Shorter way to test if prime number

Question

To test if a number is prime, I do:

def isprime(n):

    if n < 2: return False

    for i in range(2, n):
        if n % i == 0:
            return False
    else:
        return True

I wonder how to make that more efficient/shorter to write.

Answer 1

With generator:

def isprime(n):
    return (all(False for i in range(2,n) if n % i == 0) and not n < 2)
    
print (isprime(0))
print (isprime(1))
print (isprime(2))
print (isprime(3))
print (isprime(9))
print (isprime(10))
print (isprime(13))

Output:

False
False
True
True
False
False
True

Answer 2

Alongside @Théophile's suggestion, I'd add the following recommendations:

1. Test whether a number is even and greater than 2 before even calling is_prime (eliminating the need for a function call).

2. Instead of range(2, n) , use range(3, n, 2) . This will consider only odd numbers; the third parameters of range is the step by which you'll increment.

3. Instead of looping through all the integers (or all the odd integers) less than the square root of n, create a cache of the prime numbers you've already found and loop through them. One of the fastest and most elegant ways to do this is using functools.lru_cache , but it will suffice simply to write provide a cache yourself.

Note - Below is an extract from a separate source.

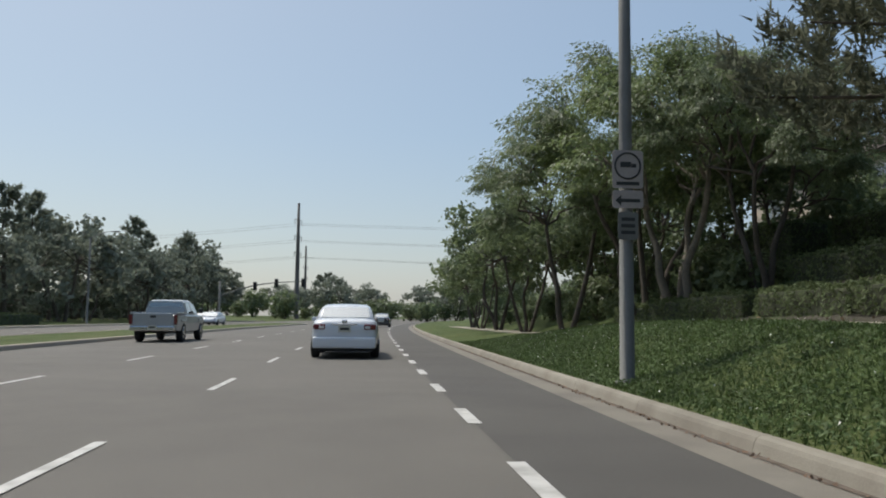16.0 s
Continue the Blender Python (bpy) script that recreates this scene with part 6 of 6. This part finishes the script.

Here's a quick and dirty way of doing this that is longer but more efficient than your original proposal:

from math import sqrt

# We seed the cache with the first two odd primes because (1) it's low-
# hanging fruit and (2) we avoid the need to add extra lines of code (that
# will increase execution time) for cases in which the square roots of numbers
# are less than any primes in the list
odd_primes = [3, 5]

def is_prime(n):
    
    # If n is not prime, it must have at least one factor less than its square 
    # root.
    max_prime_factor_limit = int(sqrt(n))
    
    # use a generator here to avoid evaluating all the qualifying values in 
    # odd_primes until you need them. For example, the square root of 27 is
    # 5.1962, but, since it's divisible by 3, you'll only test if 27 is prime
    # one time. Not a big deal with smaller integers, but the time to compute
    # the next prime will increase pretty fast as there are more potential
    # factors.
    
    available_primes = (p for p in odd_primes if p <= max_prime_factor_limit)
    
    for prime in available_primes:
        if n % prime == 0:
            return False
    
    return True


for i in range(7, 99, 2):
    # if no prime factors were found, add to cache
    if is_prime(i):
        odd_primes.append(i)
        
print(odd_primes)

There are additional things you can do to speed this up. The one that immediately springs to mind is, instead of calculating the square root of each number you're checking, use the squares of the primes to determine the upper limit of the set of primes you'll check. In other words, if you know that the square of 169 is 13, so you know that any number greater than 169 and less than 289 (the square of 17) will have a prime factor <= 13. You can also use that to save time by calculating the list of prime factors and passing the list to the function you're using to determine if an integer is prime. Note, of course, that this will only work if you're actually creating a list of primes.

Answer 3

number = int(input('please enter a number:'))
if number>1:
    for numbers in range(2, number):
        if (number % numbers) ==0:
            print(f"{number} is not a prime number")
         
            break
    else:
        print(f"{number} is a prime number")  
else:
    print(f"{number} is not a prime number")